>> START Dataset extract

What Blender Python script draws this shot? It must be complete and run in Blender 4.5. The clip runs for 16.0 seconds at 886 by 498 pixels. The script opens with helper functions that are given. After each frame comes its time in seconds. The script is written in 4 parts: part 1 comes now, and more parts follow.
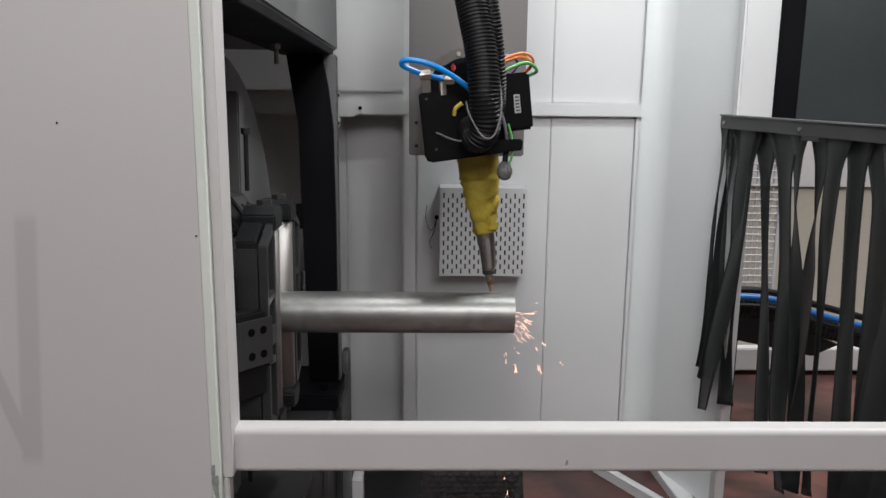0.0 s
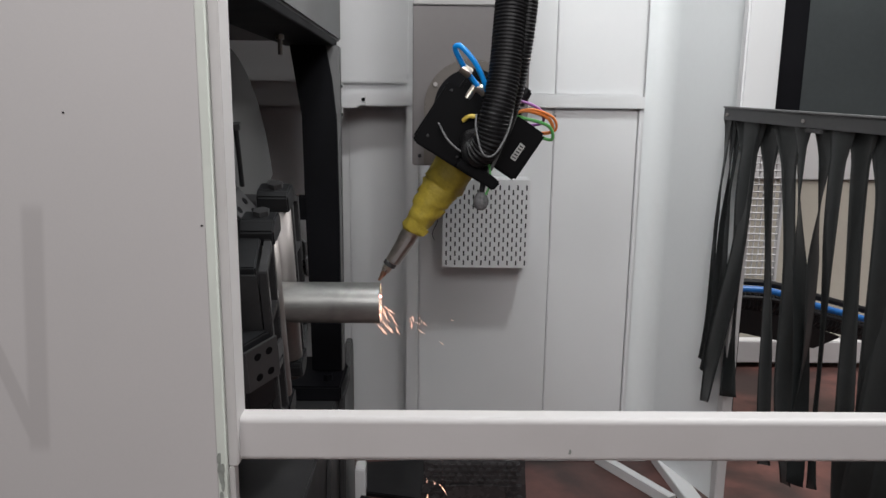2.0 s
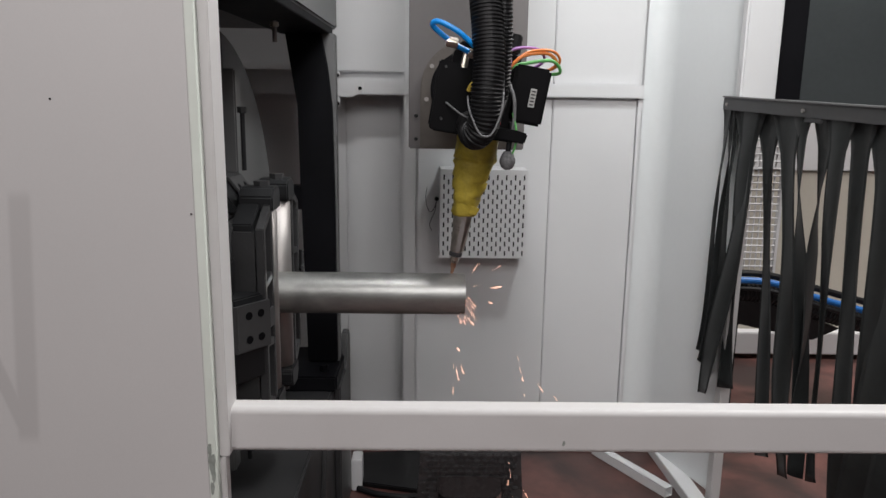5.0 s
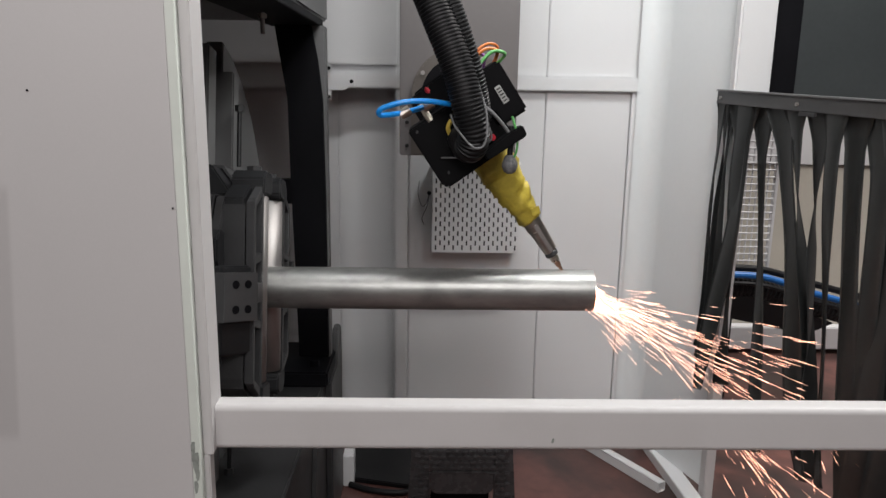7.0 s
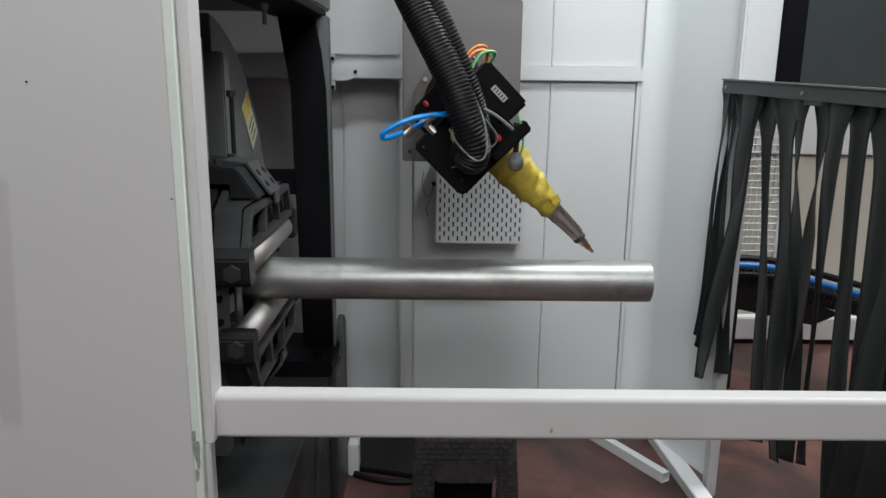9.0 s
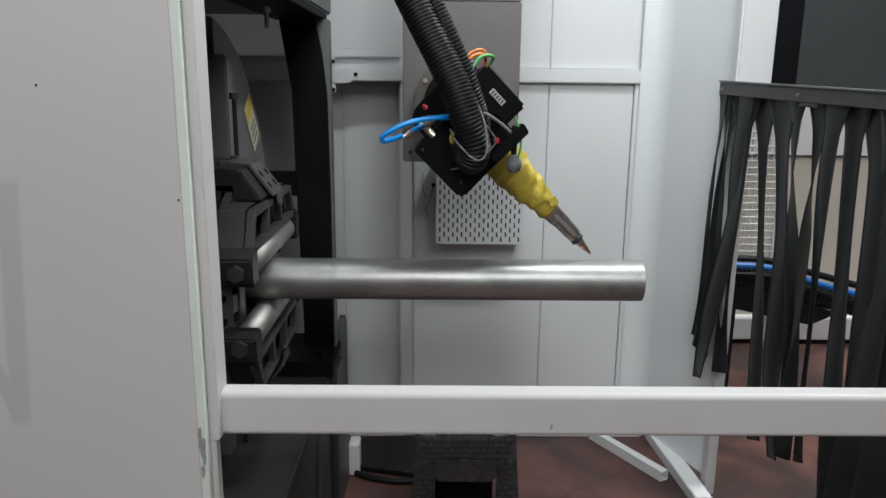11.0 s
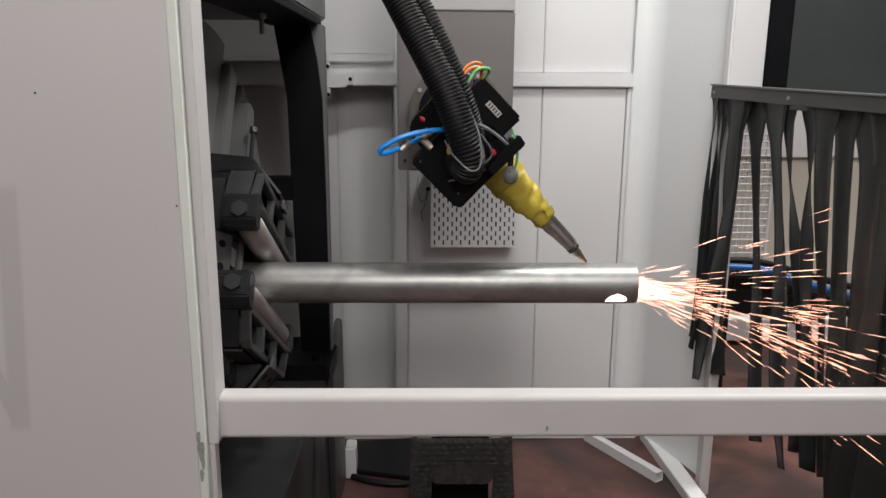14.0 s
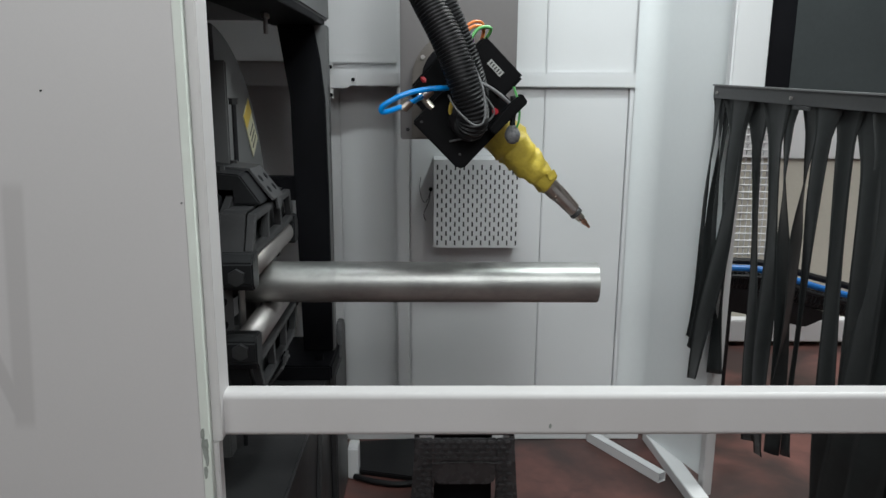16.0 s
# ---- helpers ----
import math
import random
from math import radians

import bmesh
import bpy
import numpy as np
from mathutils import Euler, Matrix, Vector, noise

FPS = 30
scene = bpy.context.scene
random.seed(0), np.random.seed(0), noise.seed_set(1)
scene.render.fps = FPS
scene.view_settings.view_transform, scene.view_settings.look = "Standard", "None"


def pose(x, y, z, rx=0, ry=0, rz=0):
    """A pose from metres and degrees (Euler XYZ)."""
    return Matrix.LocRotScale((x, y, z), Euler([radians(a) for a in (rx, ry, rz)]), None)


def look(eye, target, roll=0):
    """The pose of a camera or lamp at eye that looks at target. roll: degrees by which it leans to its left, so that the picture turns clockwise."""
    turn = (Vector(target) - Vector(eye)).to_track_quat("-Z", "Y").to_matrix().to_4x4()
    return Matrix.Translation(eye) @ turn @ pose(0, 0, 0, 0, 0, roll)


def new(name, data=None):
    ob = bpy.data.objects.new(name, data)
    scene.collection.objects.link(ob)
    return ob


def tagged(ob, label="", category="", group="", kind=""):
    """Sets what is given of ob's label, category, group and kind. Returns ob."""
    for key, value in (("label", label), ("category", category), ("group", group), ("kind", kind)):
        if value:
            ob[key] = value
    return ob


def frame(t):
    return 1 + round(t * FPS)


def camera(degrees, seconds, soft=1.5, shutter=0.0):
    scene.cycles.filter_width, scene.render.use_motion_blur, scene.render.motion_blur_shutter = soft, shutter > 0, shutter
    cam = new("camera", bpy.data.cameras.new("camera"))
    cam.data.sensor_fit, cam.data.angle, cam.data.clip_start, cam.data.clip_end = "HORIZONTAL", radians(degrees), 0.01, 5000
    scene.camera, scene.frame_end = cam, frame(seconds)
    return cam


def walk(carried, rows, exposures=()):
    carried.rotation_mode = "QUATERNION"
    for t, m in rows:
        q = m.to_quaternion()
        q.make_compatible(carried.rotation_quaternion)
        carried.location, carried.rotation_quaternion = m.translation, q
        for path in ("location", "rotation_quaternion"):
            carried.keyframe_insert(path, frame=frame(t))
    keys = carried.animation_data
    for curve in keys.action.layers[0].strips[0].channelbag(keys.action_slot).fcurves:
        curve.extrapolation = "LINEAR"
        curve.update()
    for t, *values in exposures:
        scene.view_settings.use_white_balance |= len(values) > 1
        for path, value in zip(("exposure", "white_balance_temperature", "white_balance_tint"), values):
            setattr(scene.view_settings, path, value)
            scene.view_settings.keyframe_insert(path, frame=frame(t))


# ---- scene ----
cam = camera(62.0, 16.0)
PATH = [
    (0, (0.003, -0.003, 1.524), (0.042, 1.963, 1.156), 0.6),
    (0.5, (0.004, -0.005, 1.526), (0.04, 1.96, 1.155), 0.6),
    (1, (0.006, -0.003, 1.526), (0.04, 1.961, 1.151), 0.6),
    (1.5, (0.005, -0.011, 1.524), (0.04, 1.952, 1.142), 0.6),
    (2, (-0.002, -0.008, 1.521), (0.033, 1.954, 1.133), 0.7),
    (2.5, (-0.004, -0.001, 1.516), (0.03, 1.959, 1.124), 0.7),
    (3, (-0.003, 0.001, 1.515), (0.029, 1.96, 1.116), 0.8),
    (3.5, (0.001, -0.003, 1.516), (0.028, 1.956, 1.113), 0.8),
    (4, (0.0, 0.001, 1.515), (0.029, 1.96, 1.11), 0.8),
    (6.5, (0.03, 0.016, 1.518), (0.073, 1.97, 1.094), 0.9),
    (7, (0.026, 0.025, 1.513), (0.071, 1.978, 1.086), 0.9),
    (7.5, (0.031, 0.021, 1.51), (0.071, 1.973, 1.075), 0.9),
    (8, (0.042, 0.023, 1.507), (0.071, 1.974, 1.067), 0.8),
    (8.5, (0.045, 0.028, 1.51), (0.069, 1.977, 1.064), 0.7),
    (9, (0.043, 0.023, 1.513), (0.065, 1.972, 1.061), 0.7),
    (11.5, (0.036, -0.001, 1.515), (0.062, 1.949, 1.07), 0.6),
    (12, (0.034, 0.002, 1.517), (0.06, 1.952, 1.074), 0.6),
    (12.5, (0.034, -0.001, 1.516), (0.061, 1.949, 1.074), 0.5),
    (13, (0.038, -0.002, 1.517), (0.064, 1.948, 1.076), 0.5),
    (13.5, (0.042, -0.001, 1.519), (0.075, 1.949, 1.079), 0.4),
    (14, (0.035, -0.013, 1.519), (0.076, 1.938, 1.08), 0.4),
    (14.5, (0.02, -0.013, 1.516), (0.068, 1.938, 1.079), 0.5),
    (15, (0.023, -0.018, 1.516), (0.069, 1.933, 1.08), 0.5),
    (15.5, (0.023, -0.023, 1.513), (0.067, 1.929, 1.079), 0.5),
    (16, (0.032, -0.018, 1.512), (0.068, 1.934, 1.079), 0.4),
]
walk(cam, [(t, look(eye, target, roll)) for t, eye, target, roll in PATH], exposures=[(0, 0, 6500, 10), (4.2, 0, 6550, 11), (6.5, 0, 6600, 11), (7.8, 0, 6500, 10), (8.1, 0, 6300, 6), (11.7, 0, 6300, 6), (11.95, 0.1, 6950, 16), (12.15, 0.1, 7000, 16), (12.4, 0, 6900, 15), (13.0, 0, 6900, 15), (14.0, 0, 6760, 12), (15.0, 0, 6560, 8), (15.3, 0, 6560, 9), (15.8, 0, 6250, 4), (16.0, 0, 6250, 4)])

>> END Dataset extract

Problem to solve:
Output the material word for word, omitting its pictures.

Right answer:
What Blender Python script draws this shot? It must be complete and run in Blender 4.5. The clip runs for 16.0 seconds at 886 by 498 pixels. The script opens with helper functions that are given. After each frame comes its time in seconds. The script is written in 4 parts: part 1 comes now, and more parts follow.
0.0 s
2.0 s
5.0 s
7.0 s
9.0 s
11.0 s
14.0 s
16.0 s
# ---- helpers ----
import math
import random
from math import radians

import bmesh
import bpy
import numpy as np
from mathutils import Euler, Matrix, Vector, noise

FPS = 30
scene = bpy.context.scene
random.seed(0), np.random.seed(0), noise.seed_set(1)
scene.render.fps = FPS
scene.view_settings.view_transform, scene.view_settings.look = "Standard", "None"


def pose(x, y, z, rx=0, ry=0, rz=0):
    """A pose from metres and degrees (Euler XYZ)."""
    return Matrix.LocRotScale((x, y, z), Euler([radians(a) for a in (rx, ry, rz)]), None)


def look(eye, target, roll=0):
    """The pose of a camera or lamp at eye that looks at target. roll: degrees by which it leans to its left, so that the picture turns clockwise."""
    turn = (Vector(target) - Vector(eye)).to_track_quat("-Z", "Y").to_matrix().to_4x4()
    return Matrix.Translation(eye) @ turn @ pose(0, 0, 0, 0, 0, roll)


def new(name, data=None):
    ob = bpy.data.objects.new(name, data)
    scene.collection.objects.link(ob)
    return ob


def tagged(ob, label="", category="", group="", kind=""):
    """Sets what is given of ob's label, category, group and kind. Returns ob."""
    for key, value in (("label", label), ("category", category), ("group", group), ("kind", kind)):
        if value:
            ob[key] = value
    return ob


def frame(t):
    return 1 + round(t * FPS)


def camera(degrees, seconds, soft=1.5, shutter=0.0):
    scene.cycles.filter_width, scene.render.use_motion_blur, scene.render.motion_blur_shutter = soft, shutter > 0, shutter
    cam = new("camera", bpy.data.cameras.new("camera"))
    cam.data.sensor_fit, cam.data.angle, cam.data.clip_start, cam.data.clip_end = "HORIZONTAL", radians(degrees), 0.01, 5000
    scene.camera, scene.frame_end = cam, frame(seconds)
    return cam


def walk(carried, rows, exposures=()):
    carried.rotation_mode = "QUATERNION"
    for t, m in rows:
        q = m.to_quaternion()
        q.make_compatible(carried.rotation_quaternion)
        carried.location, carried.rotation_quaternion = m.translation, q
        for path in ("location", "rotation_quaternion"):
            carried.keyframe_insert(path, frame=frame(t))
    keys = carried.animation_data
    for curve in keys.action.layers[0].strips[0].channelbag(keys.action_slot).fcurves:
        curve.extrapolation = "LINEAR"
        curve.update()
    for t, *values in exposures:
        scene.view_settings.use_white_balance |= len(values) > 1
        for path, value in zip(("exposure", "white_balance_temperature", "white_balance_tint"), values):
            setattr(scene.view_settings, path, value)
            scene.view_settings.keyframe_insert(path, frame=frame(t))


# ---- scene ----
cam = camera(62.0, 16.0)
PATH = [
    (0, (0.003, -0.003, 1.524), (0.042, 1.963, 1.156), 0.6),
    (0.5, (0.004, -0.005, 1.526), (0.04, 1.96, 1.155), 0.6),
    (1, (0.006, -0.003, 1.526), (0.04, 1.961, 1.151), 0.6),
    (1.5, (0.005, -0.011, 1.524), (0.04, 1.952, 1.142), 0.6),
    (2, (-0.002, -0.008, 1.521), (0.033, 1.954, 1.133), 0.7),
    (2.5, (-0.004, -0.001, 1.516), (0.03, 1.959, 1.124), 0.7),
    (3, (-0.003, 0.001, 1.515), (0.029, 1.96, 1.116), 0.8),
    (3.5, (0.001, -0.003, 1.516), (0.028, 1.956, 1.113), 0.8),
    (4, (0.0, 0.001, 1.515), (0.029, 1.96, 1.11), 0.8),
    (6.5, (0.03, 0.016, 1.518), (0.073, 1.97, 1.094), 0.9),
    (7, (0.026, 0.025, 1.513), (0.071, 1.978, 1.086), 0.9),
    (7.5, (0.031, 0.021, 1.51), (0.071, 1.973, 1.075), 0.9),
    (8, (0.042, 0.023, 1.507), (0.071, 1.974, 1.067), 0.8),
    (8.5, (0.045, 0.028, 1.51), (0.069, 1.977, 1.064), 0.7),
    (9, (0.043, 0.023, 1.513), (0.065, 1.972, 1.061), 0.7),
    (11.5, (0.036, -0.001, 1.515), (0.062, 1.949, 1.07), 0.6),
    (12, (0.034, 0.002, 1.517), (0.06, 1.952, 1.074), 0.6),
    (12.5, (0.034, -0.001, 1.516), (0.061, 1.949, 1.074), 0.5),
    (13, (0.038, -0.002, 1.517), (0.064, 1.948, 1.076), 0.5),
    (13.5, (0.042, -0.001, 1.519), (0.075, 1.949, 1.079), 0.4),
    (14, (0.035, -0.013, 1.519), (0.076, 1.938, 1.08), 0.4),
    (14.5, (0.02, -0.013, 1.516), (0.068, 1.938, 1.079), 0.5),
    (15, (0.023, -0.018, 1.516), (0.069, 1.933, 1.08), 0.5),
    (15.5, (0.023, -0.023, 1.513), (0.067, 1.929, 1.079), 0.5),
    (16, (0.032, -0.018, 1.512), (0.068, 1.934, 1.079), 0.4),
]
walk(cam, [(t, look(eye, target, roll)) for t, eye, target, roll in PATH], exposures=[(0, 0, 6500, 10), (4.2, 0, 6550, 11), (6.5, 0, 6600, 11), (7.8, 0, 6500, 10), (8.1, 0, 6300, 6), (11.7, 0, 6300, 6), (11.95, 0.1, 6950, 16), (12.15, 0.1, 7000, 16), (12.4, 0, 6900, 15), (13.0, 0, 6900, 15), (14.0, 0, 6760, 12), (15.0, 0, 6560, 8), (15.3, 0, 6560, 9), (15.8, 0, 6250, 4), (16.0, 0, 6250, 4)])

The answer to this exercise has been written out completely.